Tick Data Compression Strategies: Storing Terabytes on a Budget
The Deluge of Data: Storing Tick History
A single active futures contract can generate millions of ticks per day. A global equities trading firm might subscribe to data for tens of thousands of symbols across dozens of exchanges. The result is a daily firehose of data that can easily reach multiple terabytes. Storing this raw tick data is a fundamental requirement for backtesting and research, but it presents a massive storage challenge. The cost of storing petabytes of historical data can be prohibitive if not managed intelligently. Effective data compression is therefore not an optimization, but a necessity.
This article explores various compression strategies, from general-purpose algorithms to domain-specific techniques tailored for the unique structure of financial time-series data. The goal is to find the optimal balance between compression ratio, compression speed, and decompression speed, as all three are important in a trading environment.
General-Purpose Compression Algorithms
Modern databases and file systems often support transparent compression using general-purpose algorithms. The most popular choices are:
- Snappy (or L4): Developed by Google, Snappy is designed for very high speed, at the expense of a lower compression ratio.
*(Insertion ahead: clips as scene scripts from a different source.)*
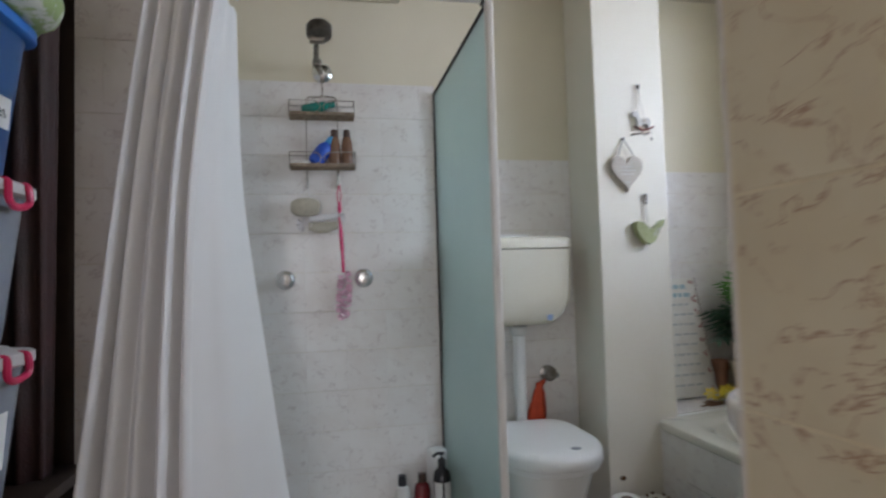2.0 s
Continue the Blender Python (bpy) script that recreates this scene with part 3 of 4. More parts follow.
def build_ornaments():
    Y = 2.588
    h = thing("heart_plaque", "grey wooden heart plaque hung by a ribbon", "plaque", (0.931, Y, 1.456))
    part("heart", slab(bmesh.new(), heart_outline(0.136, 0.15), -0.02, -0.004), GREYW, h)
    part("writing", text_bars(bmesh.new(), [(-0.03, 0.02, 0.012, 0.016), (-0.034, 0.034, -0.002, 0.002), (-0.03, 0.03, -0.016, -0.012), (-0.008, 0.008, -0.05, -0.042)], lambda u, v: (u, -0.0206, v)), PALEW, h, "faint pale lettering")
    part("nail", lathe(bmesh.new(), [(0.004, 0), (0.004, -0.008), (0.006, -0.009), (0.003, -0.012)], (-0.008, 0, 0.124), 10, "y"), BLACK, h)
    for s in (-1, 1):
        part("ribbon", tube(bmesh.new(), [(-0.008, -0.008, 0.124), (s * 0.02 - 0.004, -0.012, 0.085), (s * 0.036, -0.014, 0.046)], 0.0032, 6), TWINE, h)
    b = thing("bird_ornament", "pale green ceramic bird hung on a beaded wire", "ornament", (1.007, Y, 1.216))
    outline = [(x * 0.9, z * 0.9) for x, z in ((-0.066, 0.043), (-0.05, 0.05), (-0.03, 0.046), (-0.015, 0.03), (0.0, 0.016), (0.02, 0.02), (0.04, 0.036), (0.058, 0.052), (0.075, 0.058), (0.068, 0.036), (0.05, 0.012), (0.04, -0.012), (0.025, -0.038), (0.0, -0.052), (-0.025, -0.044), (-0.05, -0.014), (-0.064, 0.018))]
    part("bird", slab(bmesh.new(), outline, -0.032, -0.004, 0.012), GREENW, b, angle=70)
    part("wing_mark", text_bars(bmesh.new(), [(0.008 + 0.006 * k, 0.034 + 0.004 * k, -0.01 + 0.008 * k, -0.007 + 0.008 * k) for k in range(4)], lambda u, v: (u, -0.0328, v)), PALEW, b)
    for s in (-1, 1):
        part("wire", tube(bmesh.new(), [(0, -0.008, 0.118), (s * 0.006, -0.012, 0.02)], 0.001, 5), TWINE, b)
    for z in (0.145, 0.132, 0.118):
        part("bead", lathe(bmesh.new(), [(0.002, -0.006), (0.0065, -0.002), (0.0065, 0.002), (0.002, 0.006)], (0, -0.008, z), 10), DARKWOOD, b)
    r = thing("rocking_horse_ornament", "small whitewashed rocking horse ornament with red rocker and beads", "ornament", (1.0, Y, 1.645))
    horse = [(-0.042, 0.026), (-0.036, 0.04), (-0.02, 0.046), (-0.01, 0.034), (-0.002, 0.014), (0.012, 0.012), (0.024, 0.02), (0.036, 0.014), (0.04, -0.004), (0.036, -0.018), (0.028, -0.022), (0.022, -0.008), (0.0, -0.01), (-0.008, -0.022), (-0.016, -0.02), (-0.018, 0.002), (-0.026, 0.02), (-0.034, 0.018)]
    part("horse", slab(bmesh.new(), horse, -0.018, -0.006), PALEW, r)
    part("saddle", boxed(0.0, 0.02, -0.02, -0.006, 0.0, 0.014, bevel=0.003), GREYW, r)
    part("rocker", tube(bmesh.new(), curve_pts([(-0.03, -0.012, -0.014), (-0.005, -0.012, -0.027), (0.025, -0.012, -0.027), (0.055, -0.012, -0.014)]), 0.0035, 8), REDW, r, "dark red rocker")
    part("cord", tube(bmesh.new(), [(-0.004, -0.008, 0.135), (-0.012, -0.012, 0.03)], 0.0013, 5), TWINE, r)
    part("cord", tube(bmesh.new(), [(-0.004, -0.008, 0.135), (0.012, -0.012, 0.018)], 0.0013, 5), TWINE, r)
    part("hook", lathe(bmesh.new(), [(0.003, -0.008), (0.006, -0.002), (0.006, 0.006), (0.003, 0.01)], (-0.004, -0.008, 0.14), 10), BLACK, r)
    rnd = random.Random(5)
    for k in range(7):
        x = -0.036 + k * 0.0135
        z = -0.05 + rnd.uniform(-0.014, 0.012)
        part("thread", tube(bmesh.new(), [(x, -0.01, -0.02), (x, -0.01, z)], 0.0007, 4), TWINE, r)
        part("bead", lathe(bmesh.new(), [(0.001, -0.005), (0.0045, 0), (0.001, 0.005)], (x, -0.01, z), 8), REDW if k % 2 else DARKWOOD, r)


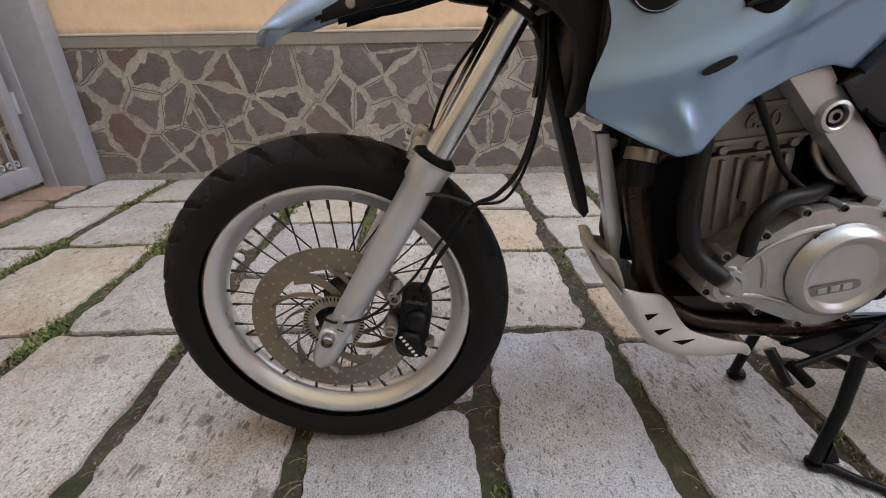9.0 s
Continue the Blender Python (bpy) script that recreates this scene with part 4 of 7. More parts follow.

It is often the default choice for real-time systems and columnar databases where decompression speed is paramount. A query that needs to scan a large amount of data can be bottlenecked by CPU if the decompression is too slow.
- Zstandard (Zstd): Developed by Facebook, Zstandard offers a wide range of compression levels, allowing a user to trade compression ratio for speed. At its lower levels, Zstd can be as fast as Snappy but with a significantly better compression ratio. At its higher levels, it can approach the compression ratios of older algorithms like Gzip, but with much faster decompression. Zstd is quickly becoming the new standard for general-purpose compression.
- Gzip: One of the oldest and most widely used algorithms. It provides a good compression ratio but is significantly slower, especially for decompression, than modern alternatives like Snappy and Zstd. It is generally not recommended for new systems where performance is a concern.
For most trading databases, Zstandard offers the best all-around performance. Its flexibility allows for fine-tuning the compression level to match the specific access patterns of the data. For example, recent, frequently accessed data might be stored with a lower compression level for faster access, while older, archival data can be compressed at a higher level to save space.
Domain-Specific Compression for Time-Series Data
While general-purpose algorithms are effective, we can achieve even better compression ratios by using techniques that exploit the specific structure of tick data. Tick data is a time series, and it has several properties that we can use to our advantage:
- Timestamps are monotonically increasing and have small deltas.
- Prices and sizes often do not change between consecutive ticks.
- Values often have a small number of significant digits.
Here are some of the most effective domain-specific techniques:
1. Delta Encoding: Instead of storing the absolute value of a field, we store the difference (delta) from the previous value. This is extremely effective for timestamps.
Original Timestamps (ns): 1677609600123456789, 1677609600123456999, 1677609600123457100
Deltas: +210, +101
These small integer deltas can be encoded using a variable-length integer format (like varint), which uses fewer bytes for smaller numbers.
2. Delta-of-Delta Encoding: We can take this a step further and store the delta of the deltas. This is effective if the rate of change is relatively constant.
Deltas: 210, 101, 105, 103
Delta-of-Deltas: -109, +4, -2
3. Run-Length Encoding (RLE):
RLE is used to compress sequences of identical values. Instead of storing [100, 100, 100, 100, 101], we store (100, 4), (101, 1). This is very effective for fields like the exchange or the trade condition, which often remain the same for many consecutive ticks.
4. Dictionary Encoding:
This technique is used for columns with low cardinality (a small number of unique values), such as the symbol or exchange column. A dictionary is built that maps each unique string value to a small integer. The column is then stored as a sequence of these integers. This is a core feature of many columnar databases.
Combining Techniques: The Columnar Approach
The most effective compression is achieved by combining these techniques in a columnar storage format. In a traditional row-based database, all the data for a single tick is stored together. In a columnar database (like Apache Parquet, ORC, or ClickHouse), all the values for a single column are stored together.
This has two major advantages for compression:
- Homogeneous Data: Storing column values together means that the data being compressed is of the same type and often has similar properties, which makes compression algorithms more effective.
- Per-Column Compression: Each column can be compressed with the algorithm best suited to its data type and distribution. For example:
timestampcolumn: Delta-of-delta encoding + Zstandardpricecolumn: Delta encoding + Zstandardsymbolcolumn: Dictionary encoding + RLEexchangecolumn: Dictionary encoding + RLE
This combination of columnar storage and domain-specific compression can lead to compression ratios of 10x to 50x or even higher for typical tick data, with minimal impact on query performance. For any firm serious about storing large amounts of historical market data, adopting a columnar storage format with advanced compression is not just an option, it is a financial and operational necessity.